Appellants’ reliance on a 2016 presidential decree is also
unavailing. That decree defines a “foreign entity” for the
purposes of Ukrainian law to include “citizens of Ukraine” who
“present in a foreign jurisdiction body a claim against
Ukraine.” Decree of the President of Ukraine On Amending
the Procedure of Protection of Rights and Interests of Ukraine
during Settlement of Disputes, Proceedings in Foreign
Jurisdiction Bodies of Cases Involving a Foreign Entity and
Ukraine, No. 60/2016, ¶ 3 (Feb. 22, 2016). In so doing, the
decree empowers Ukraine’s Ministry of Justice to represent
Ukraine in these suits and, among other things, to “take
measures necessary to reach agreements with a foreign entity
. . . on mutually beneficial and mutually acceptable terms.” Id.

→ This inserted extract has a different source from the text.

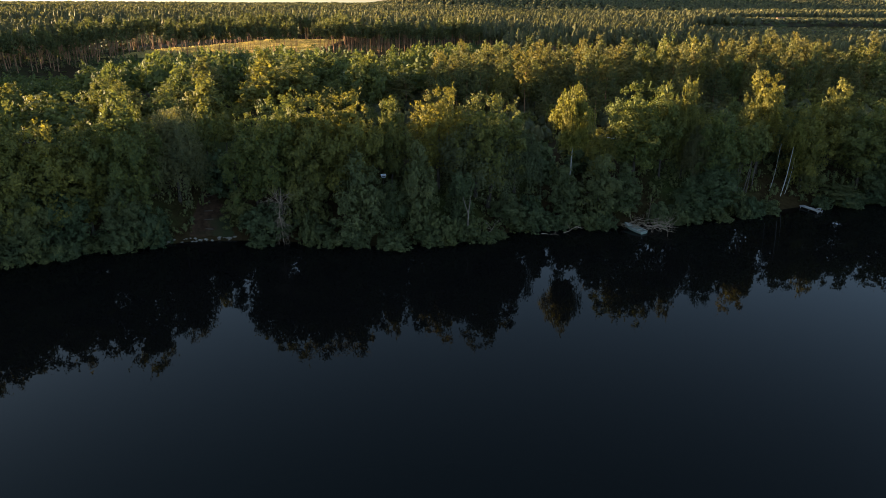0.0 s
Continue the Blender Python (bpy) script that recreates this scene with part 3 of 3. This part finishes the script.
# unseen woods at both sides; those to sunward added to shade the bank
xs, ys = scatter(rng, -330, -60, 30, 330, 7.5, lambda x, y: (y > shore(x) + 3) & ~in_view(x, y, 12))
woods("unseen_side_woods", xs, ys, rng, 8, 2.6, 7.0, 15, True, "unseen mixed woods on the sunward shore, added to shade the bank", 0.8)
xs, ys = scatter(rng, 100, 330, 100, 330, 8.5, lambda x, y: (y > shore(x) + 3) & ~in_view(x, y, 10))
woods("unseen_side_woods", xs, ys, rng, 5, 2.8, 7.0, 14, False, "mixed woods on the far end of the shore", 0.8)
near_done = lambda x, y: (y < shore(x) + 75) & ~pine_wood(x, y) & (y < 232) | (x > -10) & (x < 190) & (y < 215) & pine_wood(x, y) | pine_edge(x, y)
gap = lambda x, y: (x > 20) & (y > 215) & (y < 300) | (y > 380) & (y < 870) & (x > 0.345 * y + 9 * np.sin(y * 0.05) + 6 * np.sin(y * 0.13))
low_growth = lambda x, y: (y > 160) & (y < 345) & ~pine_wood(x, y) & ~open_land(x, y) & ~near_done(x, y) & (x < 30)
xs, ys = scatter(rng, -190, 60, 150, 345, 7.2, lambda x, y: low_growth(x, y) & in_view(x, y, 4))
rows = []
for x, y in zip(xs, ys):
    tall = (9.5 if y < 235 else 9.5 - 0.08 * (y - 235) if y < 295 else 4.7) * (0.55 + 0.75 * rng.uniform() ** 1.2)
    top = ceiling(x, y)
    tall = min(tall, top) if top > 12 else top * uneven(rng) * (0.8 if y > 215 else 1.0)
    if top > 12 and -0.52 < x / y < -0.1 and y > 131 - 0.387 * x and rng.uniform() < 0.34:
        tall = min(17.5, top * rng.uniform(0.84, 0.98))
    rows.append(("far_young" if rng.uniform() > 0.1 or tall < 5 else "pine", x, y, tall, (2.0 + 0.5 * tall) * rng.uniform(0.85, 1.25)))
baked("young_wood", rows, "young broadleaf wood with a few small pines before the field")
wood = lambda x, y: in_view(x, y, 10) & ~open_land(x, y) & ~near_done(x, y) & ~gap(x, y) & ~low_growth(x, y)
xs, ys = scatter(rng, -400, 400, 200, 420, 5.4, wood)
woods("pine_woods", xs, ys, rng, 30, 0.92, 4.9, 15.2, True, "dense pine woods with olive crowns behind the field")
# low cover of the added clearing; the sun passes above it
xs, ys = scatter(rng, -440, -150, 340, 570, 4.6, lambda x, y: sun_clearing(x, y) & in_view(x, y, 10))
woods("sun_clearing_pines", xs, ys, rng, 9, 1.1, 3.4, 1.7, False, "low pines in an added clearing that lets the low sun onto the field", 0.95)
xs, ys = scatter(rng, -640, 640, 420, 800, 6.9, wood)
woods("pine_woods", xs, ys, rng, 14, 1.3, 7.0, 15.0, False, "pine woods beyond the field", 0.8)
xs, ys = scatter(rng, 120, 660, 380, 868, 7.2, lambda x, y: gap(x, y) & in_view(x, y, 10) & ~in_pool(x, y))
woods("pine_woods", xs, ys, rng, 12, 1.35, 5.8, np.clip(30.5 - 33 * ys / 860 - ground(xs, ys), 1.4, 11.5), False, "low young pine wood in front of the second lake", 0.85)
xs, ys = scatter(rng, -1200, 1200, 800, 1500, 10.6, wood)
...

¶ 6(1). These general and ambiguous provisions are not
tantamount to an express waiver of sovereign immunity,
especially as the decree also authorizes the Ministry of Justice
13
to present “Ukraine’s immunity in a case initiated in a foreign
jurisdiction body on a claim against Ukraine.” Id. ¶ 7(3). Nor
does the decree impliedly waive Ukraine’s immunity as it does
not contain either a choice–of–law provision or an agreement
to arbitrate in the United States. In sum, because neither the
treaty nor the decree meet “the exacting showing required for
waivers of foreign sovereign immunity,” Odhiambo v.
Republic of Kenya, 764 F.3d 31, 35 (D.C. Cir. 2014),
appellants’ lawsuit cannot proceed under the FSIA’s waiver
exception.
Accordingly, the court affirms the district court’s
dismissal of Ukraine for lack of subject–matter jurisdiction.